:: What is being asked ::
Up to and including the line with "material, parent, smooth=False)", write out the listing from its first line, minus the pictures.

:: Data excerpt ::
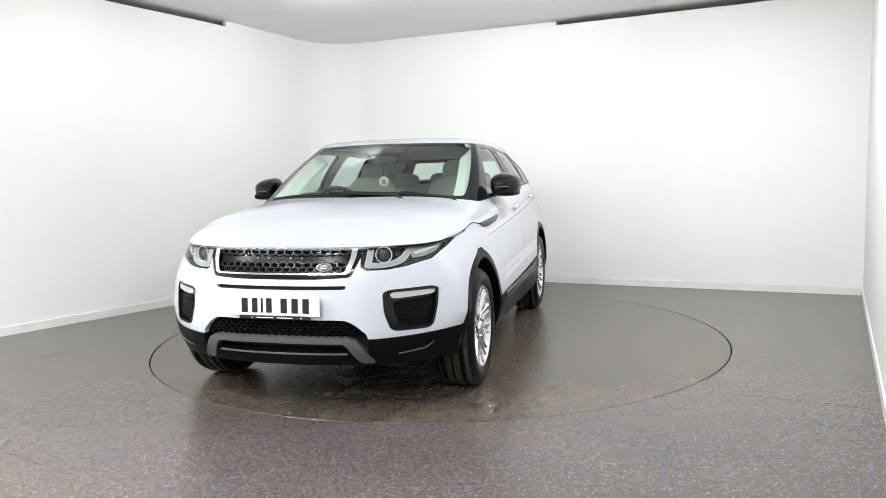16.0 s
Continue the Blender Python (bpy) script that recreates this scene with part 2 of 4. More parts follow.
def flat_line(name, a, c, w, material, parent, z=0.0015):
    d = (c - a).normalized()
    s = Vector((-d.y, d.x)) * w / 2
    vs = [(*(a + s), z), (*(a - s), z), (*(c - s), z), (*(c + s), z), (*(a + s), 0), (*(a - s), 0), (*(c - s), 0), (*(c + s), 0)]
    return obj(name, vs, [(0, 1, 2, 3), (0, 4, 5, 1), (1, 5, 6, 2), (2, 6, 7, 3), (3, 7, 4, 0)], material, parent, smooth=False)


def turntable():
    n, r = 192, TABLE_R - 0.009
    vs = [(0, 0, 0)]
    for rr, z in ((r - 0.003, 0), (r, -0.003), (r, -0.05)):
        vs += [(math.cos(2 * math.pi * i / n) * rr, math.sin(2 * math.pi * i / n) * rr, z) for i in range(n)]
    fs = [(0, 1 + i, 1 + (i + 1) % n) for i in range(n)]
    for k in range(2):
        fs += [(1 + k * n + i, 1 + (k + 1) * n + i, 1 + (k + 1) * n + (i + 1) % n, 1 + k * n + (i + 1) % n) for i in range(n)]
    e = new("turntable")
    obj("disc", vs, fs, TABLEFLOOR, e, smooth=False)
    # inspection hatch: two worn grooves of its lid show
    q = [Vector((-0.93, -1.75)), Vector((-0.456, -1.925)), Vector((-0.37, -1.705))]
    for a, c in zip(q[:2], q[1:3]):
        flat_line("hatch_groove", a, c, 0.006, MARK, e)
    for a, c in (((0.466, -1.605), (-0.70, -0.965)), ((0.30, -1.72), (-0.1, -1.49)), ((-0.2, -1.0), (0.5, -1.3))):
        flat_line("scratch", Vector(a), Vector(c), 0.004, SCRATCH, e)
    rng = random.Random(4)
    for cx, cy, sx, sy, n, m in ((0.52, -0.50, 0.16, 0.05, 9, PALESTAIN), (0.05, -0.62, 0.2, 0.06, 6, PALESTAIN), (-0.25, 0.69, 0.05, 0.03, 1, MARK), (0.80, 0.765, 0.05, 0.03, 1, MARK), (2.15, -0.255, 0.02, 0.012, 2, PALESTAIN)):
        for k in range(n):
            px, py = (cx + rng.uniform(-1, 1) * sx, cy + rng.uniform(-1, 1) * sy) if n > 1 else (cx, cy)
            rr = rng.uniform(0.012, 0.045) if n > 2 else sx * 0.6
            vv = [(px + rr * rng.uniform(0.6, 1.1) * math.cos(a) * 1.6, py + rr * rng.uniform(0.5, 1.0) * math.sin(a) * 0.7, 0.0012) for a in (2 * math.pi * i / 14 for i in range(14))]
            obj("stain", vv, [list(range(14))], m, e, smooth=False)
    return tagged(e, "round grey vinyl vehicle turntable flush with floor", "turntable")


table = turntable()
for a, c in (((-2.06, -2.49), (-1.83, -2.65)), ((-2.99, -0.56), (-2.84, -0.44)), ((1.69, -1.85), (2.22, -2.12))):
    flat_line("floor_joint", Vector(a), Vector(c), 0.005, FAINT, floor_ob)

# ---- car: smooth master surfaces ----
def ip(x, xs, ys):
    """Smooth interpolation through a short table (monotone cubic)."""
    xs, ys = np.asarray(xs, float), np.asarray(ys, float)
    if xs[0] > xs[-1]:
        xs, ys = xs[::-1], ys[::-1]
    h = np.diff(xs)
    d = np.diff(ys) / h
    m = np.zeros(len(xs))
    m[0], m[-1] = d[0], d[-1]
    for i in range(1, len(xs) - 1):
        m[i] = 0 if d[i - 1] * d[i] <= 0 else 2 * d[i - 1] * d[i] / (d[i - 1] + d[i])
    x = np.clip(np.asarray(x, float), xs[0], xs[-1])
    i = np.clip(np.searchsorted(xs, x) - 1, 0, len(h) - 1)
    t = (x - xs[i]) / h[i]
    return ((1 + 2 * t) * (1 - t) ** 2 * ys[i] + t * (1 - t) ** 2 * h[i] * m[i] + t * t * (3 - 2 * t) * ys[i + 1] + t * t * (t - 1) * h[i] * m[i + 1])


X0, X1 = 1.35, -1.40
SEAM_X = ([2.2, 1.9, 1.75, 1.6, 1.43, 1.3, 1.16, 0.95, 0.6], [0.903, 0.905, 0.914, 0.934, 0.974, 0.987, 0.972, 0.975, 0.98])


def edge_z(x):
    return ip(x, [2.2, 1.9, 1.75, 1.6, 1.43, 1.3, 1.16, 0.83, 0.3, -0.45, -1.15, -1.65, -2.2],
              [0.895, 0.897, 0.905, 0.922, 0.950, 0.960, 0.955, 0.965, 0.985, 1.02, 1.06, 1.08, 1.08])


def w_max(x):
    return ip(x, [1.35, 0.8, 0.0, -0.8, -1.4], [0.982, 0.968, 0.966, 0.970, 0.978])


def w_top(x):
    return ip(x, [1.35, 0.83, 0.3, -0.1, -0.45, -1.15, -1.4], [0.874, 0.893, 0.906, 0.906, 0.902, 0.880, 0.862])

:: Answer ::
16.0 s
Continue the Blender Python (bpy) script that recreates this scene with part 2 of 4. More parts follow.
def flat_line(name, a, c, w, material, parent, z=0.0015):
    d = (c - a).normalized()
    s = Vector((-d.y, d.x)) * w / 2
    vs = [(*(a + s), z), (*(a - s), z), (*(c - s), z), (*(c + s), z), (*(a + s), 0), (*(a - s), 0), (*(c - s), 0), (*(c + s), 0)]
    return obj(name, vs, [(0, 1, 2, 3), (0, 4, 5, 1), (1, 5, 6, 2), (2, 6, 7, 3), (3, 7, 4, 0)], material, parent, smooth=False)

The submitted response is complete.